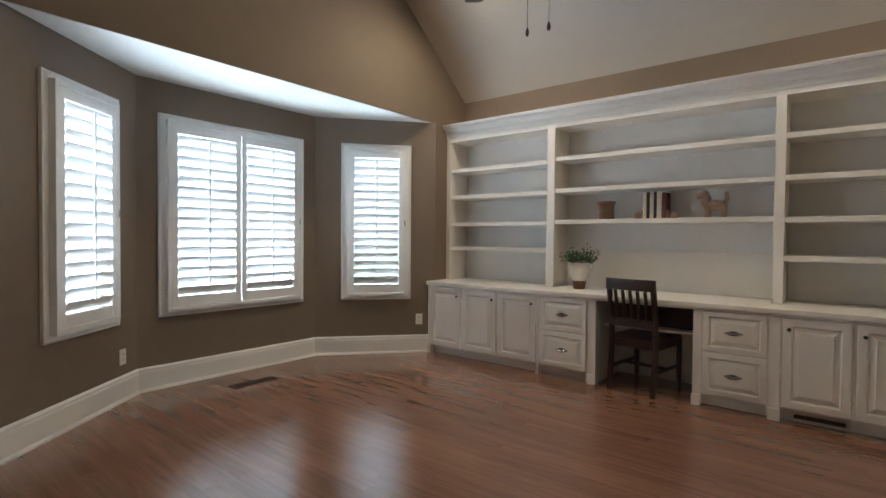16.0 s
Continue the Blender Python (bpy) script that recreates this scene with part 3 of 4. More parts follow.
def bay_window(index, m, s0, s1, panels):
    """A shuttered window in a bay wall's own frame: x along the wall; the room is towards -y."""
    w = thing("window_%d" % index, "white cased bay window with louvred shutters", "window", m, "", "structure")
    z0, z1 = 0.580, 2.220
    cp = [(0, 0), (0, 0.022), (0.012, 0.026), (0.024, 0.018), (0.070, 0.014), (0.082, 0.010), (0.082, 0)]
    part("casing", frame_sweep(B(), cp, [(s0, 0, z0), (s1, 0, z0), (s1, 0, z1), (s0, 0, z1)], (0, -1, 0)), SHUTTER, w)
    a, b, c, e = s0 + 0.083, s1 - 0.083, z0 + 0.084, z1 - 0.084
    p = part("pane", quick(a, 0.085, c, b, 0.09, e), GLASS, w)
    p.visible_shadow = False
    part("meeting_rail", quick(a, 0.06, (c + e) / 2 - 0.02, b, 0.084, (c + e) / 2 + 0.02), SHUTTER, w)
    part("sash", frame_sweep(B(), [(0, 0), (0, 0.03), (0.035, 0.03), (0.035, 0)], [(a, 0.09, c), (b, 0.09, c), (b, 0.09, e), (a, 0.09, e)], (0, -1, 0)), SHUTTER, w)
    f = thing("plantation_shutter", "white %s plantation shutter in the window bay" % ("two-panel" if panels > 1 else "single-panel"), "shutter", m, "plantation shutters")
    bm = B()
    lo, hi = s0 + 0.055, s1 - 0.055
    zz0, zz1 = z0 + 0.045, z1 - 0.045
    t = 0.030
    for q in ((lo, -0.062, zz0, lo + t, -0.015, zz1), (hi - t, -0.062, zz0, hi, -0.015, zz1), (lo + t, -0.062, zz1 - t, hi - t, -0.015, zz1), (lo + t, -0.062, zz0, hi - t, -0.015, zz0 + t)):
        box(bm, *q, bevel=0.003)
    part("frame", bm, SHUTTER, f)
    wide = (hi - lo - 2 * t - (panels - 1) * 0.004) / panels
    for i in range(panels):
        shutter_panel(f, pose(lo + t + 0.002 + i * (wide + 0.004), -0.030, zz0 + t + 0.002), wide - 0.004, zz1 - zz0 - 2 * t - 0.004, 16)
    part("magnet_catch", quick(hi - 0.02, -0.068, 1.36, hi - 0.012, -0.062, 1.42), NICKEL, f)


bay_window(2, M1, 0.597, 1.312, 1)
bay_window(3, M2, 0.153, 1.526, 2)
bay_window(4, M3, 0.267, 1.003, 1)


# ---- front door ----
door = thing("door_1", "dark mahogany front door with glazed upper panel", "front door", None, "", "structure")
yd0, yd1 = FY + 0.016, FY + 0.061


def glazed(parent, x0, x1, z0, z1, gx0, gx1, gz0, gz1, cols, rows, y0=yd0, y1=yd1, lower=True):
    """A glazed leaf: stiles, rails, raised lower panel, bars and single panes."""
    part("stile", quick(x0, y0, z0, gx0, y1, z1, bevel=0.003), MAHOGANY, parent)
    part("stile", quick(gx1, y0, z0, x1, y1, z1, bevel=0.003), MAHOGANY, parent)
    part("top_rail", quick(gx0, y0 + 0.001, gz1, gx1, y1 - 0.001, z1), MAHOGANY, parent)
    if lower:
        part("bottom_rail", quick(gx0, y0 + 0.001, z0, gx1, y1 - 0.001, z0 + 0.20), MAHOGANY, parent)
        part("lock_rail", quick(gx0, y0 + 0.001, gz0 - 0.13, gx1, y1 - 0.001, gz0), MAHOGANY, parent)
        p = quick(gx0, y0 + 0.020, z0 + 0.20, gx1, y1 - 0.012, gz0 - 0.13)
        box(p, gx0 + 0.04, y0 + 0.006, z0 + 0.24, gx1 - 0.04, y0 + 0.020, gz0 - 0.17, bevel=0.005)
        part("raised_panel", p, MAHOGANY, parent)
        part("panel_bead", frame_sweep(B(), [(0, 0), (0, 0.012), (0.008, 0.016), (0.018, 0.006), (0.018, 0)], [(gx0, y0 + 0.006, z0 + 0.20), (gx1, y0 + 0.006, z0 + 0.20), (gx1, y0 + 0.006, gz0 - 0.13), (gx0, y0 + 0.006, gz0 - 0.13)], (0, -1, 0)), MAHOGANY, parent)
    else:
        part("bottom_rail", quick(gx0, y0 + 0.001, z0, gx1, y1 - 0.001, gz0), MAHOGANY, parent)
    bw = 0.012
    for i in range(1, cols):
        x = gx0 + (gx1 - gx0) * i / cols
        part("glazing_bar", quick(x - bw, y0 + 0.006, gz0, x + bw, y1 - 0.006, gz1, bevel=0.003), MAHOGANY, parent)
    for j in range(1, rows):
        z = gz0 + (gz1 - gz0) * j / rows
        part("glazing_bar", quick(gx0, y0 + 0.007, z - bw, gx1, y1 - 0.007, z + bw, bevel=0.003), MAHOGANY, parent)
    for i in range(cols):
        for j in range(rows):
            xa, xb = gx0 + (gx1 - gx0) * i / cols, gx0 + (gx1 - gx0) * (i + 1) / cols
            za, zb = gz0 + (gz1 - gz0) * j / rows, gz0 + (gz1 - gz0) * (j + 1) / rows
            g = part("pane", quick(xa + bw, y0 + 0.02, za + bw, xb - bw, y0 + 0.025, zb - bw), GLASS, parent)
            g.visible_shadow = False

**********

SHORT TASK – All of the material above should be reproduced exactly, except the pictures.

WRITTEN RESPONSE –
16.0 s
Continue the Blender Python (bpy) script that recreates this scene with part 3 of 4. More parts follow.
def bay_window(index, m, s0, s1, panels):
    """A shuttered window in a bay wall's own frame: x along the wall; the room is towards -y."""
    w = thing("window_%d" % index, "white cased bay window with louvred shutters", "window", m, "", "structure")
    z0, z1 = 0.580, 2.220
    cp = [(0, 0), (0, 0.022), (0.012, 0.026), (0.024, 0.018), (0.070, 0.014), (0.082, 0.010), (0.082, 0)]
    part("casing", frame_sweep(B(), cp, [(s0, 0, z0), (s1, 0, z0), (s1, 0, z1), (s0, 0, z1)], (0, -1, 0)), SHUTTER, w)
    a, b, c, e = s0 + 0.083, s1 - 0.083, z0 + 0.084, z1 - 0.084
    p = part("pane", quick(a, 0.085, c, b, 0.09, e), GLASS, w)
    p.visible_shadow = False
    part("meeting_rail", quick(a, 0.06, (c + e) / 2 - 0.02, b, 0.084, (c + e) / 2 + 0.02), SHUTTER, w)
    part("sash", frame_sweep(B(), [(0, 0), (0, 0.03), (0.035, 0.03), (0.035, 0)], [(a, 0.09, c), (b, 0.09, c), (b, 0.09, e), (a, 0.09, e)], (0, -1, 0)), SHUTTER, w)
    f = thing("plantation_shutter", "white %s plantation shutter in the window bay" % ("two-panel" if panels > 1 else "single-panel"), "shutter", m, "plantation shutters")
    bm = B()
    lo, hi = s0 + 0.055, s1 - 0.055
    zz0, zz1 = z0 + 0.045, z1 - 0.045
    t = 0.030
    for q in ((lo, -0.062, zz0, lo + t, -0.015, zz1), (hi - t, -0.062, zz0, hi, -0.015, zz1), (lo + t, -0.062, zz1 - t, hi - t, -0.015, zz1), (lo + t, -0.062, zz0, hi - t, -0.015, zz0 + t)):
        box(bm, *q, bevel=0.003)
    part("frame", bm, SHUTTER, f)
    wide = (hi - lo - 2 * t - (panels - 1) * 0.004) / panels
    for i in range(panels):
        shutter_panel(f, pose(lo + t + 0.002 + i * (wide + 0.004), -0.030, zz0 + t + 0.002), wide - 0.004, zz1 - zz0 - 2 * t - 0.004, 16)
    part("magnet_catch", quick(hi - 0.02, -0.068, 1.36, hi - 0.012, -0.062, 1.42), NICKEL, f)


bay_window(2, M1, 0.597, 1.312, 1)
bay_window(3, M2, 0.153, 1.526, 2)
bay_window(4, M3, 0.267, 1.003, 1)


# ---- front door ----
door = thing("door_1", "dark mahogany front door with glazed upper panel", "front door", None, "", "structure")
yd0, yd1 = FY + 0.016, FY + 0.061


def glazed(parent, x0, x1, z0, z1, gx0, gx1, gz0, gz1, cols, rows, y0=yd0, y1=yd1, lower=True):
    """A glazed leaf: stiles, rails, raised lower panel, bars and single panes."""
    part("stile", quick(x0, y0, z0, gx0, y1, z1, bevel=0.003), MAHOGANY, parent)
    part("stile", quick(gx1, y0, z0, x1, y1, z1, bevel=0.003), MAHOGANY, parent)
    part("top_rail", quick(gx0, y0 + 0.001, gz1, gx1, y1 - 0.001, z1), MAHOGANY, parent)
    if lower:
        part("bottom_rail", quick(gx0, y0 + 0.001, z0, gx1, y1 - 0.001, z0 + 0.20), MAHOGANY, parent)
        part("lock_rail", quick(gx0, y0 + 0.001, gz0 - 0.13, gx1, y1 - 0.001, gz0), MAHOGANY, parent)
        p = quick(gx0, y0 + 0.020, z0 + 0.20, gx1, y1 - 0.012, gz0 - 0.13)
        box(p, gx0 + 0.04, y0 + 0.006, z0 + 0.24, gx1 - 0.04, y0 + 0.020, gz0 - 0.17, bevel=0.005)
        part("raised_panel", p, MAHOGANY, parent)
        part("panel_bead", frame_sweep(B(), [(0, 0), (0, 0.012), (0.008, 0.016), (0.018, 0.006), (0.018, 0)], [(gx0, y0 + 0.006, z0 + 0.20), (gx1, y0 + 0.006, z0 + 0.20), (gx1, y0 + 0.006, gz0 - 0.13), (gx0, y0 + 0.006, gz0 - 0.13)], (0, -1, 0)), MAHOGANY, parent)
    else:
        part("bottom_rail", quick(gx0, y0 + 0.001, z0, gx1, y1 - 0.001, gz0), MAHOGANY, parent)
    bw = 0.012
    for i in range(1, cols):
        x = gx0 + (gx1 - gx0) * i / cols
        part("glazing_bar", quick(x - bw, y0 + 0.006, gz0, x + bw, y1 - 0.006, gz1, bevel=0.003), MAHOGANY, parent)
    for j in range(1, rows):
        z = gz0 + (gz1 - gz0) * j / rows
        part("glazing_bar", quick(gx0, y0 + 0.007, z - bw, gx1, y1 - 0.007, z + bw, bevel=0.003), MAHOGANY, parent)
    for i in range(cols):
        for j in range(rows):
            xa, xb = gx0 + (gx1 - gx0) * i / cols, gx0 + (gx1 - gx0) * (i + 1) / cols
            za, zb = gz0 + (gz1 - gz0) * j / rows, gz0 + (gz1 - gz0) * (j + 1) / rows
            g = part("pane", quick(xa + bw, y0 + 0.02, za + bw, xb - bw, y0 + 0.025, zb - bw), GLASS, parent)
            g.visible_shadow = False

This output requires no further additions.